Friday, 19 de April de 2024 ISSN 1519-7670 - Ano 24 - nº 1284

Documentário sobre estupro coletivo proibido na Índia

Quase 300 mil pessoas assistiram em 4/3, no Reino Unido, a um controverso documentário sobre a história da jovem estudante Jyoti Singh, morta em Nova Delhi após um estupro coletivo, em 2012. A BBC exibiu o filme India’s Daughter (“Filha da Índia”) por conta do Dia Internacional da Mulher, comemorado no domingo (8/3). As autoridades indianas, por sua vez, proibiram a exibição do documentário no país.

Como a violência sexual ainda é um tema altamente delicado na Índia, o documentário produzido pela cineasta britânica Leslee Udwin causou grande desconforto. Segundo M Venkaiah Naidu, ministro para assuntos parlamentares da Índia, o filme é “uma conspiração internacional para difamar” o país. O ministro do Interior, Rajnath Singh, afirmou ao Parlamento que o governo não deve permitir que “qualquer organização destaque tal incidente e o utilize com propósitos comerciais”.

Leslee precisou deixar a Índia após a repercussão do caso, pois temia ser presa.

A culpa da vítima

O documentário India’s Daughter inclui uma entrevista com um dos condenados pelo crime, preso em Nova Delhi aguardando pela decisão da suprema corte à sua apelação – ele recorreu da condenação à pena de morte. (Um réu se enforcou na cela; outro, menor de idade à época do crime, foi condenado à pena máxima de três anos em um centro de detenção juvenil. Os quatro acusados restantes foram executados por enforcamento.)

Em seu depoimento, Mukesh Singh sugeriu que a vítima não teria sido morta se não tivesse resistido aos agressores e a culpou por não se comportar como uma “mulher decente”. As declarações causaram polêmica no mundo inteiro e foram consideradas degradantes.

Muitas mulheres indianas têm medo de andar sozinhas nas ruas após o anoitecer e o assédio é sempre justificado como uma reação a provocações.
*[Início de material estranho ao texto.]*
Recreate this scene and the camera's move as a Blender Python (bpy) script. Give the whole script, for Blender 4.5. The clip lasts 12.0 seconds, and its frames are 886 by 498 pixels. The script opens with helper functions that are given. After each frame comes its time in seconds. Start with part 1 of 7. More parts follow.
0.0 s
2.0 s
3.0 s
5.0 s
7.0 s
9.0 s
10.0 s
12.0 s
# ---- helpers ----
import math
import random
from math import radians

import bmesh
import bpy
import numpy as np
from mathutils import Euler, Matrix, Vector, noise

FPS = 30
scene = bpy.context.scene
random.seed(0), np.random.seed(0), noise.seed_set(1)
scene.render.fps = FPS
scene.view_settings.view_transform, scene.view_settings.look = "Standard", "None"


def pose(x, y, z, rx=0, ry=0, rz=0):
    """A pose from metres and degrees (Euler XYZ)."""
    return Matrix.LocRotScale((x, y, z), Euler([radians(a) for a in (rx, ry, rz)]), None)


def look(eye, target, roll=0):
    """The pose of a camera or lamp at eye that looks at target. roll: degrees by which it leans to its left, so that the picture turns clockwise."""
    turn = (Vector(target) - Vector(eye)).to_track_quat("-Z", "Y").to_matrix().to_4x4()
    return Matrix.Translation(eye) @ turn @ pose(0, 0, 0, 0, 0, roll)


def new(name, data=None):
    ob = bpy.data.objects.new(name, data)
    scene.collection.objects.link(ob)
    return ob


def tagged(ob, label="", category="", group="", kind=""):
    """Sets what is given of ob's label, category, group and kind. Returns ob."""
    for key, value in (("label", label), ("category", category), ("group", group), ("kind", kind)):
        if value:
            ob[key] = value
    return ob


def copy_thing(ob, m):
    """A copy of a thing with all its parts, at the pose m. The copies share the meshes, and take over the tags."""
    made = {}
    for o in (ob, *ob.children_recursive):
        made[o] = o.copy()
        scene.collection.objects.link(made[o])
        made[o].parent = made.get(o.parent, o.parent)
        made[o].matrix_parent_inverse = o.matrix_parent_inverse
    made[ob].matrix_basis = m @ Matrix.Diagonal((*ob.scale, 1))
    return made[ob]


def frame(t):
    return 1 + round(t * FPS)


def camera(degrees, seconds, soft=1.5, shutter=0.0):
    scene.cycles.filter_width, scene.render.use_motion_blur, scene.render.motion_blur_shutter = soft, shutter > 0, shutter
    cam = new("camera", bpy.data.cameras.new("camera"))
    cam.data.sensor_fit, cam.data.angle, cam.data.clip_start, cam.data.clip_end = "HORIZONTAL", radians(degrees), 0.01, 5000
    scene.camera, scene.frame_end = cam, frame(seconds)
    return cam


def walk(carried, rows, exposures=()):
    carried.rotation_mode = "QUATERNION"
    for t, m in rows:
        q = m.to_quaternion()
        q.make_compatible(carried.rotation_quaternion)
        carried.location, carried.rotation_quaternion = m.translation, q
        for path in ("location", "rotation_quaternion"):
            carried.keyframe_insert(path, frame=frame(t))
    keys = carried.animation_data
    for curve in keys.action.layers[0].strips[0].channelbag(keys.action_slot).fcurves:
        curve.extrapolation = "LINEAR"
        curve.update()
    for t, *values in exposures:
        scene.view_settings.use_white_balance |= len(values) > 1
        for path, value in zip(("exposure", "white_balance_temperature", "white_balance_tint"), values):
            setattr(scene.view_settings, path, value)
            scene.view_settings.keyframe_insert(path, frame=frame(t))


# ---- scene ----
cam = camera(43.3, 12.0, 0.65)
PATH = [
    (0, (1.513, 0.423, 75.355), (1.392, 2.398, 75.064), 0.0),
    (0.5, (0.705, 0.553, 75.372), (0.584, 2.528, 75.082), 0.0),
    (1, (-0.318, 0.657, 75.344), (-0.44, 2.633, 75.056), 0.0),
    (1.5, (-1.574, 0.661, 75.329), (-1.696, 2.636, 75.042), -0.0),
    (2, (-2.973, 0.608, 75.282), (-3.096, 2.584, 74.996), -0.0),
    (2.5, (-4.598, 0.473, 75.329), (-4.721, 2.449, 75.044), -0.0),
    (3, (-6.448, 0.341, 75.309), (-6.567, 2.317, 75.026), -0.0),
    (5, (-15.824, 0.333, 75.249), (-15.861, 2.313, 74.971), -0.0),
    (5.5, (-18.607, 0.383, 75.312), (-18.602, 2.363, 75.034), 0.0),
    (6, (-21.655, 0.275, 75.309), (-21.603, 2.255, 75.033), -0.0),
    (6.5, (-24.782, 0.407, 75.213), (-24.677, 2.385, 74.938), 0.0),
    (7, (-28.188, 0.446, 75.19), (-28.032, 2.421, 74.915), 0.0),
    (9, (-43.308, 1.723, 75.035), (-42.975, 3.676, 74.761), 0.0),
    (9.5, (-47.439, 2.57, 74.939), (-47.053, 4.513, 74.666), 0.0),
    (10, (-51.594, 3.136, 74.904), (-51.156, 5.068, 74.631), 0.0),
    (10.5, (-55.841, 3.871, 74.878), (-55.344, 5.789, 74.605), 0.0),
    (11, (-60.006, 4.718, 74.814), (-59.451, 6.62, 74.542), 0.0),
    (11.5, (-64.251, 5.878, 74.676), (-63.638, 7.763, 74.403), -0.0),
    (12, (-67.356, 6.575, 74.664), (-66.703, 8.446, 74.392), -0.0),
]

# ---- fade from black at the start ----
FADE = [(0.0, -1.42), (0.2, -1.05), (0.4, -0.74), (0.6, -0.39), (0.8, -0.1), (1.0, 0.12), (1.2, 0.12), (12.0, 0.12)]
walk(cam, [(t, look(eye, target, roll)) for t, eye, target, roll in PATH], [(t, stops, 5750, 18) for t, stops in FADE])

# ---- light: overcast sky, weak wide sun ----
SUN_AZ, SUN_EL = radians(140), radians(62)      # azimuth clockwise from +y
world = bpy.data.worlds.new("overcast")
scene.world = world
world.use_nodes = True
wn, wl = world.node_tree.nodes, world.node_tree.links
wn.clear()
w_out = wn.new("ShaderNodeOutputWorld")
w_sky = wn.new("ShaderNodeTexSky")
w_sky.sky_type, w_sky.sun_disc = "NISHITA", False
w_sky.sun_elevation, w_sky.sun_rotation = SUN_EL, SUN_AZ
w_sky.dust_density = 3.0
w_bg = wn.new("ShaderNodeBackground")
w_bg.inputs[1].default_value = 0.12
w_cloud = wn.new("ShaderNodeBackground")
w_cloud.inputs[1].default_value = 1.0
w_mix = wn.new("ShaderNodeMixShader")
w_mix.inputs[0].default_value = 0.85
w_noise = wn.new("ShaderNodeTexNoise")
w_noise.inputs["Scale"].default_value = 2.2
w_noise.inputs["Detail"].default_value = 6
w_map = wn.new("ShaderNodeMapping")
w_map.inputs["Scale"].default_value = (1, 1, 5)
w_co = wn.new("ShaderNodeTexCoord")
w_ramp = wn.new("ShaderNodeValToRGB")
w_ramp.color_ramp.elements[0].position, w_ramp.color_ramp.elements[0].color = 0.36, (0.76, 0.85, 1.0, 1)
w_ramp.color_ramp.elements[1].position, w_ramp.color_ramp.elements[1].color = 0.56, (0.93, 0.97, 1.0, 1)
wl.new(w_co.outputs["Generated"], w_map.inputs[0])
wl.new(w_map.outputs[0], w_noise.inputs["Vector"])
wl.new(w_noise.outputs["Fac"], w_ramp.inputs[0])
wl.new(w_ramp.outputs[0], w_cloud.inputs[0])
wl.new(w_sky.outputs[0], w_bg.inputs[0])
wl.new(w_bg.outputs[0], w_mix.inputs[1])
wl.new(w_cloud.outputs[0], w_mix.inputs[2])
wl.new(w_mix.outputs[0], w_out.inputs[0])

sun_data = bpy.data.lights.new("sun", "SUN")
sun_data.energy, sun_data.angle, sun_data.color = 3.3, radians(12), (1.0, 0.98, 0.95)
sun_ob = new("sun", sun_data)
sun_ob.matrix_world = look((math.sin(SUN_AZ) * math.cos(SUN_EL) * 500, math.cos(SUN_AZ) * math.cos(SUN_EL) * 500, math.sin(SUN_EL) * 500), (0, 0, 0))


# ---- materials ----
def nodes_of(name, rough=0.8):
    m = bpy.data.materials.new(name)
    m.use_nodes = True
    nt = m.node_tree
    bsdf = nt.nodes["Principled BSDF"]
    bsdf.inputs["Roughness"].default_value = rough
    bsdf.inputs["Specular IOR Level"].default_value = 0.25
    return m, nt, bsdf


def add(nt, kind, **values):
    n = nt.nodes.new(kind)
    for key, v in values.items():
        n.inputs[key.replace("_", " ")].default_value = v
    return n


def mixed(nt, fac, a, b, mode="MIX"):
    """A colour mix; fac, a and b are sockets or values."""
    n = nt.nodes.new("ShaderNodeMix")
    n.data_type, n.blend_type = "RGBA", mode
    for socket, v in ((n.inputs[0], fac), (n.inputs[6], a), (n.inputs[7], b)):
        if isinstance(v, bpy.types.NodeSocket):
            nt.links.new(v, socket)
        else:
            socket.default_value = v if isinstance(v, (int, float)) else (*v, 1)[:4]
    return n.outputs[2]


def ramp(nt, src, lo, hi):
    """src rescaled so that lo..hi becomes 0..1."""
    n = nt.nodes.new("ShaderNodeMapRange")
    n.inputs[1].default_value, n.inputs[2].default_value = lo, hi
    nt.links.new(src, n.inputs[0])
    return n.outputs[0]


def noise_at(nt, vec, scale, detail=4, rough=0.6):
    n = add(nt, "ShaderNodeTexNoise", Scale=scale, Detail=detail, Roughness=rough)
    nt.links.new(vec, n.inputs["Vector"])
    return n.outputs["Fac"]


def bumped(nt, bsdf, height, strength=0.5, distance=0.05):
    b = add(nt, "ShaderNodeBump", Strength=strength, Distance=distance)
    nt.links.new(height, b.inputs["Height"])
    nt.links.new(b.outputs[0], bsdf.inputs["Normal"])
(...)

Embora a taxa per capita de estupros relatados à polícia indiana seja inferior à de muitos países desenvolvidos, alguns especialistas sugerem que grande parte da violência sexual não é registrada exatamente por induzir a culpa à vítima.

“Um condenado na prisão está desafiando mulheres e dizendo que elas não devem se atrever a sair depois das nove da noite”, disse Asha Singh, mãe de Jyoti. “Em nossa sociedade, essas pessoas não têm mais medo da lei. Tratam as mulheres como pratos de comida que podem ser consumidos e descartados. Elas vão acabar destruindo nossa sociedade”, queixou-se.

Mesmo sob a proibição do governo local, o documentário ainda encontra simpatizantes públicos na Índia. Shobhaa De, um colunista popular de Mumbai, escreveu que o filme deveria ser exibido obrigatoriamente em escolas, faculdades e gabinetes do governo.

Anu Aga, membro da alta câmara, foi um dos poucos funcionários governamentais a se manifestar em defesa do documentário. “Toda vez que ocorre um estupro, a culpa é sempre colocada sobre a mulher, que é acusada de não estar vestida decentemente, de ter provocado os homens”, disse ele. “Esta não é a visão dos homens em presídios. É a visão de muitos homens na Índia”.

A BBC afirmou que tomou a decisão de antecipar a veiculação do documentário devido ao interesse internacional no caso, que teve grande repercussão à época, levando a discussões sobre as políticas de segurança que a Índia oferece em relação às mulheres. “Pela nossa perspectiva, dado o forte interesse público no tema, sentimos que é importante mostrá-lo”, disse Cassian Harrison, editor do canal BBC4. “É uma vergonha que as autoridades indianas tentem censurá-lo”.

Leslee Udwin alegou que tinha permissão por escrito, tanto do Ministério do Interior quanto das autoridades penitenciárias, para realizar o documentário e entrevistar um dos condenados. Ela declarou-se “profundamente estarrecida” com a proibição de seu filme e descreveu o ato como um “desrespeito ao direito fundamental da liberdade de expressão”.

Embora tenha sido banido na Índia, India’s Daughter ainda seria transmitido na Dinamarca, Suécia, Suíça, Noruega e Canadá, bem como reexibido no Reino Unido. A estreia nos EUA ocorreria em um evento em Nova York com patrocínio de duas organizações de apoio às mulheres e a presença de celebridades notórias na defesa dos direitos femininos, como a atriz Meryl Streep.